Die Klägerin habe auch keinen Schadensersatzanspruch aus § 280 Abs. 1, § 311 Abs. 2 Nr. 1, § 241 Abs. 2 BGB, denn die Beklagte zu 1 habe nicht im Widerspruch zu einer bestehenden Aufklärungspflicht wahre Tatsachen unterdrückt. Insbesondere könne die Klägerin der Beklagten zu 1 nicht vorwerfen, dass das Protokoll der Eigentümerversammlung vom 1. November 2016 erst unmittelbar vor dem Notartermin „klammheimlich“ in den Datenraum eingestellt und ihr damit „untergeschoben“ worden sei. Denn die Klägerin habe schon mit dem Verkaufsexposé den Hinweis auf diese Eigentümerversammlung und auf eine anstehende Ertüchtigung der Fassade und Umgestaltung des Gebäudekomplexes auf zwei Ebenen erhalten. Dem sei sie nicht nachgegangen.

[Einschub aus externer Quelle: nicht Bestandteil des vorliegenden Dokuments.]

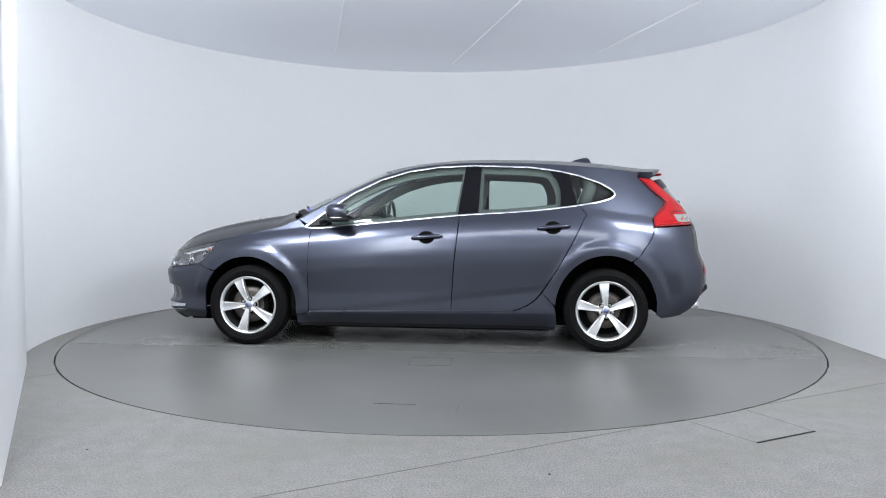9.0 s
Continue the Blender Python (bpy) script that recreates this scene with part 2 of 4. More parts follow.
# waist line along the car, and the relative width under and over it
WAIST = curve((2.2, 0.70), (1.95, 0.72), (1.65, 0.765), (1.4, 0.82), (1.2, 0.855), (0.9, 0.885), (0.3, 0.937), (-0.28, 0.99), (-0.75, 1.02),
              (-1.16, 1.03), (-1.5, 1.0), (-1.8, 0.96), (-2.2, 0.93))
LOW = curve((-0.1, 0.84), (0, 0.90), (0.075, 0.942), (0.125, 0.967), (0.16, 0.972), (0.3, 0.972), (0.45, 0.987), (0.58, 0.999), (0.66, 1.0), (0.75, 0.993), (0.83, 0.980), (0.91, 0.953), (1.0, 0.895))
RAIL = curve((2.12, 0.722), (2.075, 0.714), (1.99, 0.692), (1.90, 0.708), (1.78, 0.737), (1.65, 0.766), (1.4, 0.825), (1.2, 0.865), (1.05, 0.905), (0.95, 0.95), (0.75, 1.063), (0.544, 1.172), (0.3, 1.28),
             (0.124, 1.333), (-0.1, 1.363), (-0.342, 1.375), (-0.77, 1.37), (-1.11, 1.35), (-1.4, 1.325), (-1.6, 1.305), (-1.8, 1.29))
RIDGE = curve((2.108, 0.722), (2.06, 0.757), (1.98, 0.80), (1.88, 0.845), (1.76, 0.882), (1.6, 0.918), (1.33, 0.958), (1.15, 0.985), (1.0, 1.055), (0.7, 1.195), (0.38, 1.335), (0.2, 1.375),
              (-0.09, 1.412), (-0.38, 1.428), (-0.76, 1.425), (-1.25, 1.403), (-1.54, 1.372), (-1.8, 1.345))


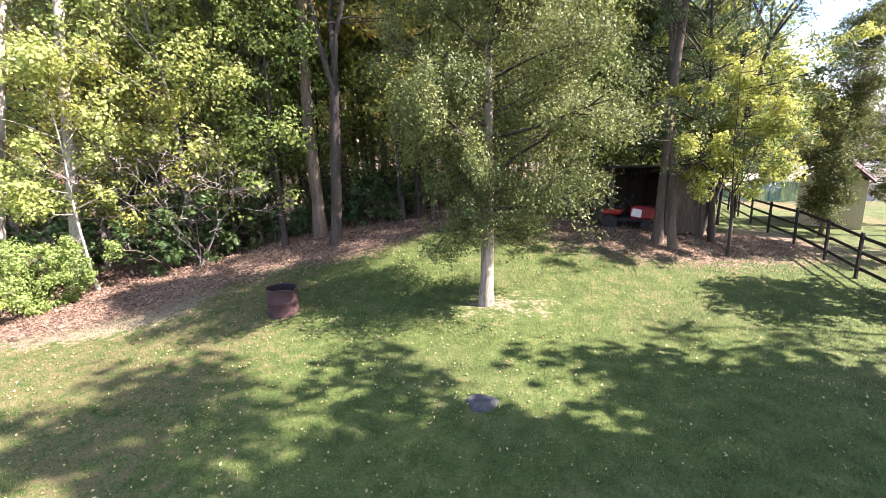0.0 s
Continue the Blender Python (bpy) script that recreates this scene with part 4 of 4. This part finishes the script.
def burn_barrel(m):
    ob = thing("burn_barrel", m, "rusty open-topped steel burn barrel standing in the grass", "barrel")
    g = Geo()
    rng = np.random.default_rng(3)
    n, prof = 40, [(0.30, 0.0), (0.305, 0.02), (0.3, 0.04), (0.3, 0.27), (0.312, 0.285), (0.3, 0.30), (0.298, 0.55), (0.306, 0.57), (0.3, 0.585), (0.286, 0.58), (0.284, 0.3), (0.284, 0.03), (0.02, 0.025)]
    a = np.arange(n) * 2 * np.pi / n
    dent = 1 + 0.025 * np.sin(a * 2 + 1) + 0.018 * np.sin(a * 5) + rng.normal(size=n) * 0.004
    tear = 0.06 * np.clip(np.sin(a + 2.2), 0, 1) ** 6
    rows = [np.stack([np.cos(a) * r * dent, np.sin(a) * r * dent, np.full(n, z) - tear * (z > 0.5)], -1) for r, z in prof]
    i, j = np.meshgrid(np.arange(len(prof) - 1), np.arange(n), indexing="ij")
    k = (j + 1) % n
    g.add(np.concatenate(rows), np.stack([i * n + j, i * n + k, (i + 1) * n + k, (i + 1) * n + j], -1).reshape(-1, 4))
    part("drum", g.mesh("drum", RUST, True), ob)
    liner = Geo()
    rows = [np.stack([np.cos(a) * r * dent, np.sin(a) * r * dent, np.full(n, z) - tear * (z > 0.5)], -1) for r, z in ((0.279, 0.562), (0.279, 0.3), (0.279, 0.05))]
    i, j = np.meshgrid(np.arange(2), np.arange(n), indexing="ij")
    k = (j + 1) % n
    liner.add(np.concatenate(rows), np.stack([i * n + j, i * n + k, (i + 1) * n + k, (i + 1) * n + j], -1).reshape(-1, 4))
    part("lining", liner.mesh("lining", DIM, True), ob, "near-black inside wall")
    ash = bmesh.new()
    bmesh.ops.create_cone(ash, cap_ends=True, segments=24, radius1=0.27, radius2=0.2, depth=0.12, matrix=Matrix.Translation((0, 0, 0.09)))
    for v in ash.verts:
        v.co.z += 0.03 * math.sin(v.co.x * 20) * math.cos(v.co.y * 17)
    bm_part("ash", ash, DIM, ob, "grey-black ash")
    return ob


burn_barrel(put(-3.8, 9.9, 20, -0.01, 1.14))

SLATE = surface("blue_grey_stone", (0.028, 0.028, 0.029), (0.075, 0.074, 0.076), 5.0, 1.0, 0.85, 0.6)
lid = bmesh.new()
bmesh.ops.create_cone(lid, cap_ends=True, segments=18, radius1=0.27, radius2=0.22, depth=0.07)
for v in lid.verts:
    a = math.atan2(v.co.y, v.co.x)
    v.co.xy *= 1 + 0.09 * math.sin(3 * a + 1) + 0.06 * math.sin(5 * a)
bmesh.ops.bevel(lid, geom=lid.edges[:], offset=0.012, segments=2, affect="EDGES")
me = bpy.data.meshes.new("flat_stone")
lid.to_mesh(me)
lid.free()
me.materials.append(SLATE)
ob = tagged(new("flat_stone", me), "flat round grey stone set in the lawn", "stone")
ob.matrix_basis = put(0.52, 6.1, 0, 0.0)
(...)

Zudem müsse sich die Klägerin die von ihr in dem Kaufvertrag abgegebene Bestätigung, die Protokolle der Eigentümerversammlungen der letzten drei Jahre erhalten zu haben, entgegenhalten lassen. Es habe in ihrer Verantwortung gelegen, sich über die maßgebliche Beschlusslage der Eigentümergemeinschaft zu informieren. Die Parteien hätten auch keine Frist vereinbart, innerhalb derer Informationen über den Kaufgegenstand in den elektronischen Datenspeicher längstens eingestellt werden konnten. Das Vorbringen der Klägerin, sie sei entgegen der bisherigen Übung nicht auf die am 22. März 2019 erfolgte Zurverfügungstellung weiterer Unterlagen hingewiesen worden, sei zu allgemein gehalten und widersprüchlich.
Gegen den Beklagten zu 2 habe die Klägerin ebenfalls keine Schadensersatzansprüche. Mangels arglistiger Täuschung scheide eine deliktische Haftung nach §§ 823, 826 BGB aus. Für einen Anspruch aus § 280 Abs. 1, § 311 Abs. 3, § 241 Abs. 2 BGB fehle es an einer Inanspruchnahme besonderen persönlichen Vertrauens.
Vorinstanzen:
LG Hildesheim – Urteil vom 16. April 2021 – 4 O 60/20
OLG Celle – Urteil vom 29. März 2022 – 4 U 50/21
Die maßgeblichen Vorschriften lauten:
- 123 Bürgerliches Gesetzbuch (BGB):
(1) Wer zur Abgabe einer Willenserklärung durch arglistige Täuschung […] bestimmt worden ist, kann die Erklärung anfechten.
(2) …
- 311 Bürgerliches Gesetzbuch (BGB):
(1) …
(2) Ein Schuldverhältnis mit Pflichten nach § 241 Abs. 2 entsteht auch durch
- die Aufnahme von Vertragsverhandlungen
- …
- …
(3) 1Ein Schuldverhältnis mit Pflichten nach § 241 Abs. 2 kann auch zu Personen entstehen, die nicht selbst Vertragspartei werden sollen. 2Ein solches Schuldverhältnis entsteht insbesondere, wenn der Dritte in besonderem Maße Vertrauen für sich in Anspruch nimmt und dadurch die Vertragsverhandlungen oder den Vertragsschluss erheblich beeinflusst.
- 241 Bürgerliches Gesetzbuch (BGB):
(1) …
(2) Das Schuldverhältnis kann nach seinem Inhalt jeden Teil zur Rücksicht auf die Rechte, Rechtsgüter und Interessen des anderen Teils verpflichten.